RAE 2001 Results
|Unit of Assessment||Rating|
|39||Politics and International Studies||4|
|46||Middle East and African Studies||5|
|60||History of Art, Architecture and Design||3a|
|63||Theology, Divinity and Religious Studies||5|
SOAS Awarded £4.58 Million for Research
10 May 2002
SOAS has achieved significant successes in the recently completed Research Assessment Exercise. This is a nationwide review, held every four to five years, into research quality and performance in UK universities and is the principal basis on which funding council research grants are made.
Ten of the 15 current SOAS departments and 67 per cent of the Schools academic staff submitted for the RAE were placed in the top two categories - 5 and 5*. In addition to a 5* for History (one of only eight across the UK), there were 5s for the departments of Africa, Anthropology, East Asia, Law, Near and Middle East, Music, South Asia, Southeast Asia and Study of Religions. In greatly improved ratings from the last RAE in 1996, Development Studies, Economics and Politics were awarded 4s. Only two SOAS departments, Art and Archaeology and Linguistics, both with 3s, received lower grades.

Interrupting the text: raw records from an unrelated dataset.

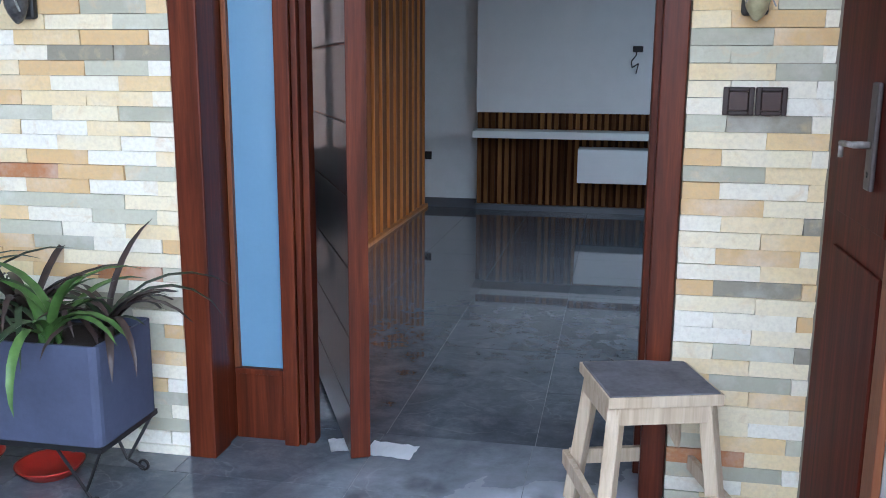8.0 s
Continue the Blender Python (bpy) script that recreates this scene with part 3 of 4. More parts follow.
board = thing("tv_panel", (0.097, 6.325, 1.02), "large white lacquered television backboard on the slatted wall", "tv panel")
part("board", boxes((-0.003, 2.66, -0.03, 0.003, 0, 1.262), bevel=0.004), WHITEBOARD, board)
cable = bmesh.new()
pts = [(1.60, -0.035, 0.63), (1.595, -0.05, 0.58), (1.55, -0.06, 0.52), (1.56, -0.05, 0.46), (1.62, -0.06, 0.50), (1.60, -0.05, 0.40)]
for a, b in zip(pts, pts[1:]):
    rod(cable, a, b, 0.006, n=6)
part("cable", cable, BLACK, board, "loose black cable")
part("socket_box", boxes((1.56, 1.66, -0.04, -0.0305, 0.61, 0.67), bevel=0.004), BLACK, board, "black cable outlet")

shelf = thing("wall_shelf", (0.115, 6.325, 0.778), "long thin white wall shelf on the slatted panel", "shelf")
part("board", boxes((-0.01, 3.1, -0.355, 0.0, 0, 0.072), bevel=0.003), WHITEBOARD, shelf)
for k in range(3):
    cab = thing("wall_cabinet", (1.163 + 0.69 * k, 6.325, 0.347), "white lacquered wall-hung cabinet on the slatted panel", "cabinet", "wall cabinets")
    part("body", boxes((0.002, 0.688, -0.335, 0.0, 0, 0.335), bevel=0.002), WHITEBOARD, cab)
    part("door", boxes((0.003, 0.687, -0.355, -0.337, 0.004, 0.33), bevel=0.002), WHITEBOARD, cab)


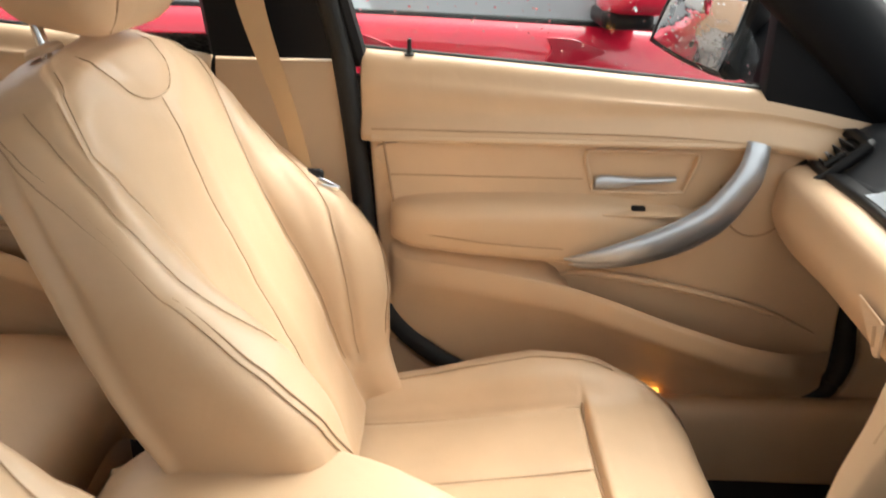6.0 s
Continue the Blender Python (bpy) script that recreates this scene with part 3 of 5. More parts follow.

Because SOAS entered a very high proportion of its staff for the RAE as 'research active', the financial outcome has been particularly rewarding for SOAS. In the recently announced funding grant for 2002-03, SOAS's research grant has risen by 16.1 per cent over the previous year (one of the higher percentage rises in the country) and now stands at £4.58 million, with the possibility of a further rise in 2003-04 if the Higher Education Funding Council for England puts additional money into top-rated departments next year).
Research income from the HEFCE research grant and from external research income is now running at approximately £7.5 million a year. This represent a substantial proportion of the School's total income but it is also a clear indication of SOAS's enhanced status as a research institution and a leading centre for languages and cultures, the arts and humanities, law and social sciences, especially as they relate to Africa and Asia.